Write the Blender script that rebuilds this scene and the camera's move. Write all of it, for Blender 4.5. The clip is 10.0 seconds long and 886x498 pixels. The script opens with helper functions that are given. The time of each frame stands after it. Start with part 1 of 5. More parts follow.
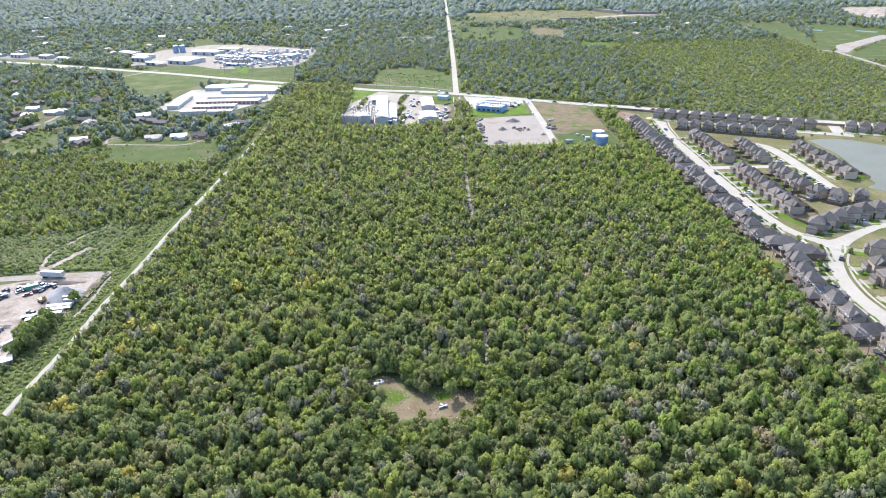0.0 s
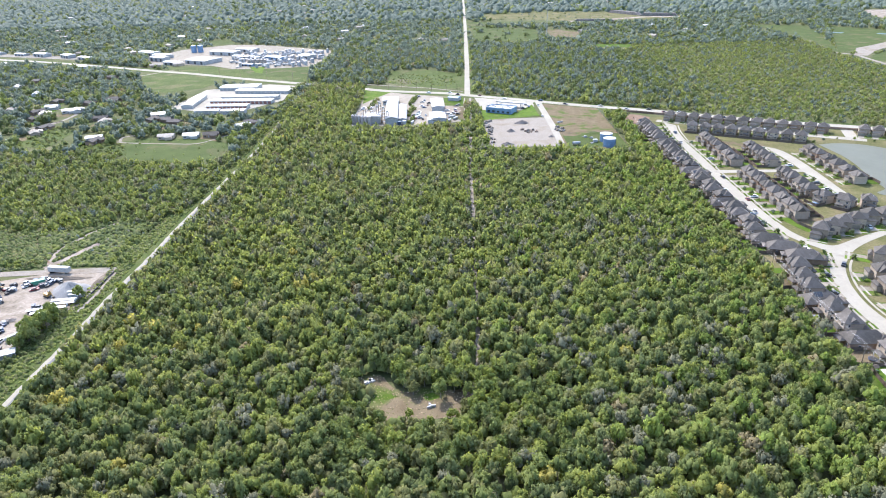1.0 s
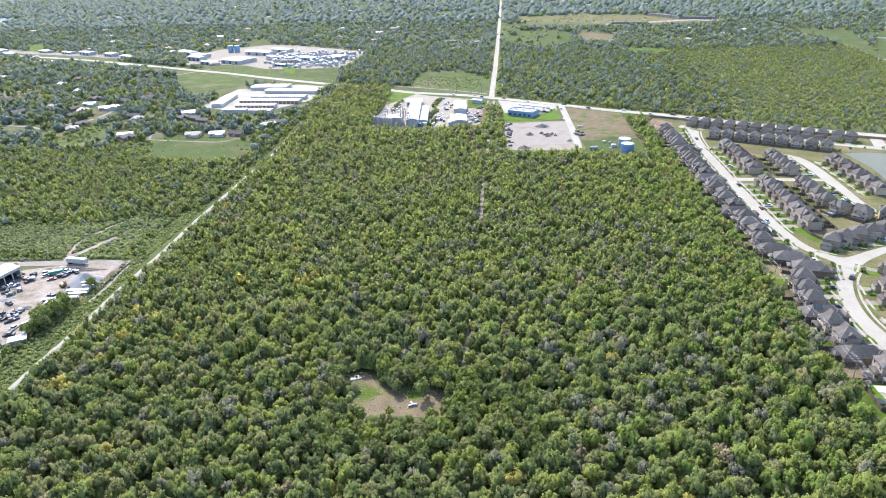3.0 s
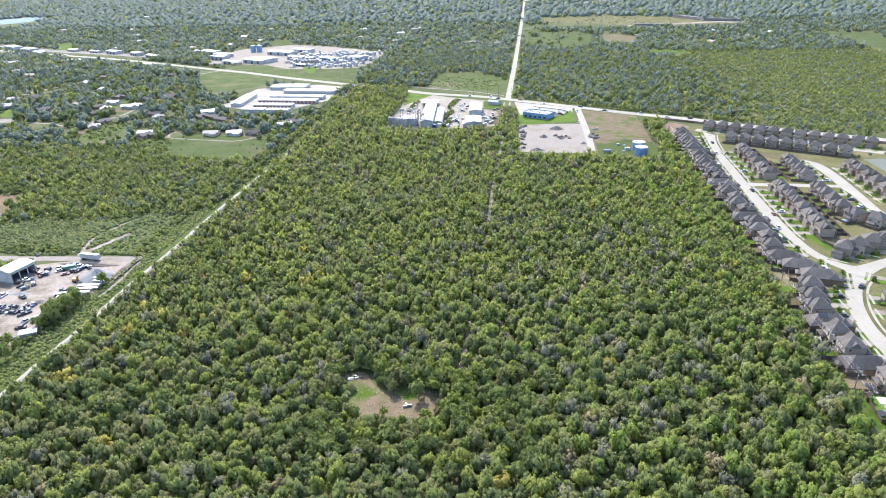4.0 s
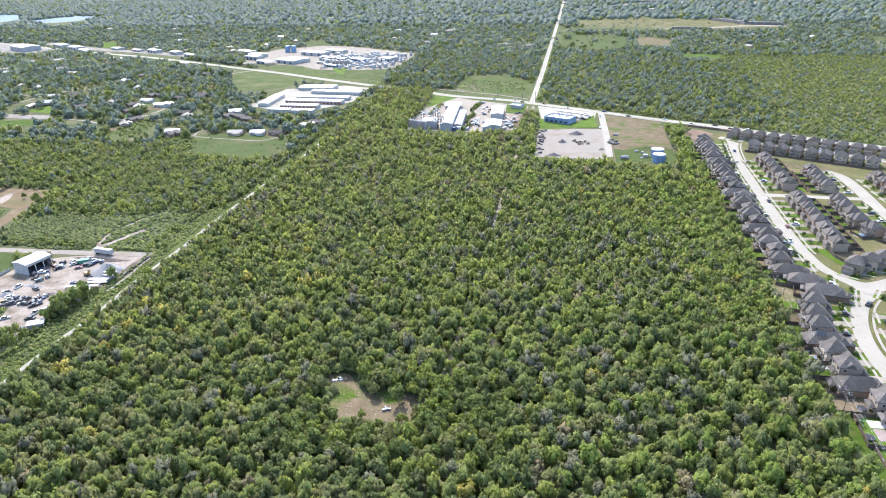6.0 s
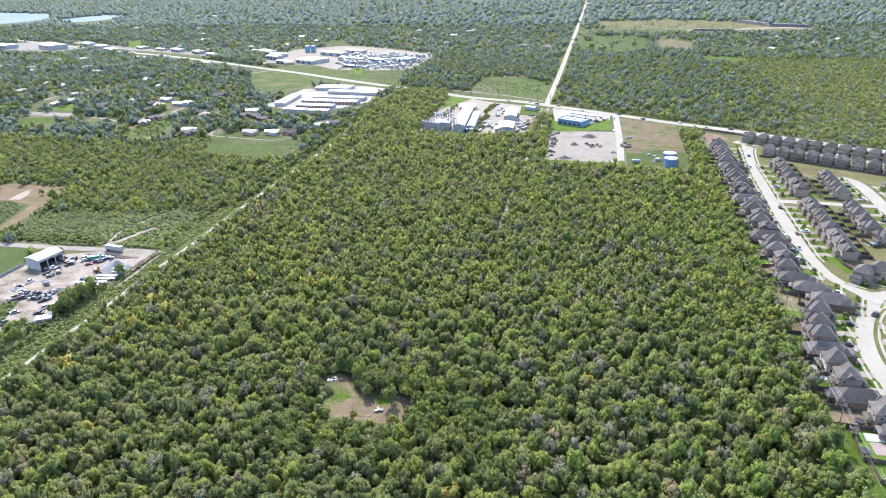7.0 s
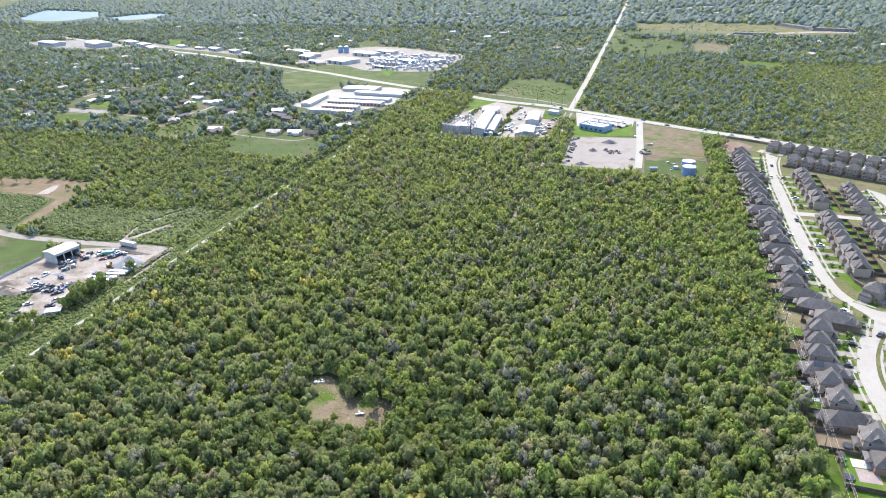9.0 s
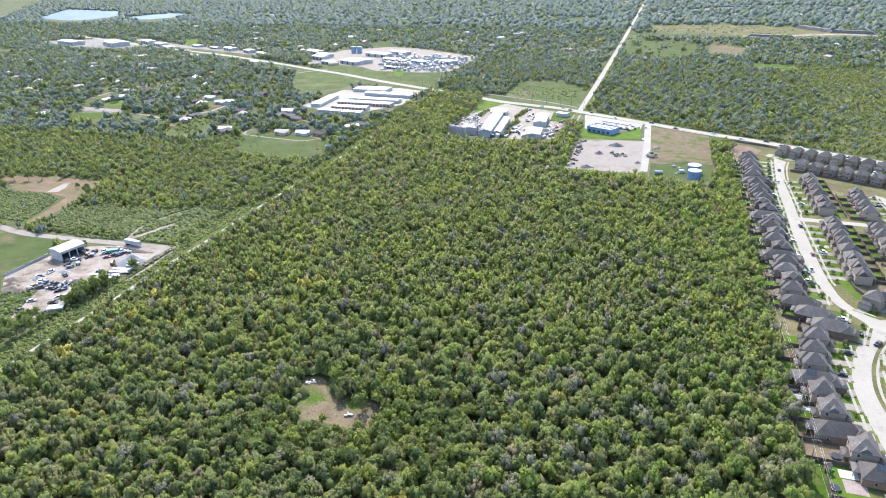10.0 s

==============================

All of the data above should be quoted exactly, except for the pictures.

Write the Blender script that rebuilds this scene and the camera's move. Write all of it, for Blender 4.5. The clip is 10.0 seconds long and 886x498 pixels. The script opens with helper functions that are given. The time of each frame stands after it. Start with part 1 of 5. More parts follow.
0.0 s
1.0 s
3.0 s
4.0 s
6.0 s
7.0 s
9.0 s
10.0 s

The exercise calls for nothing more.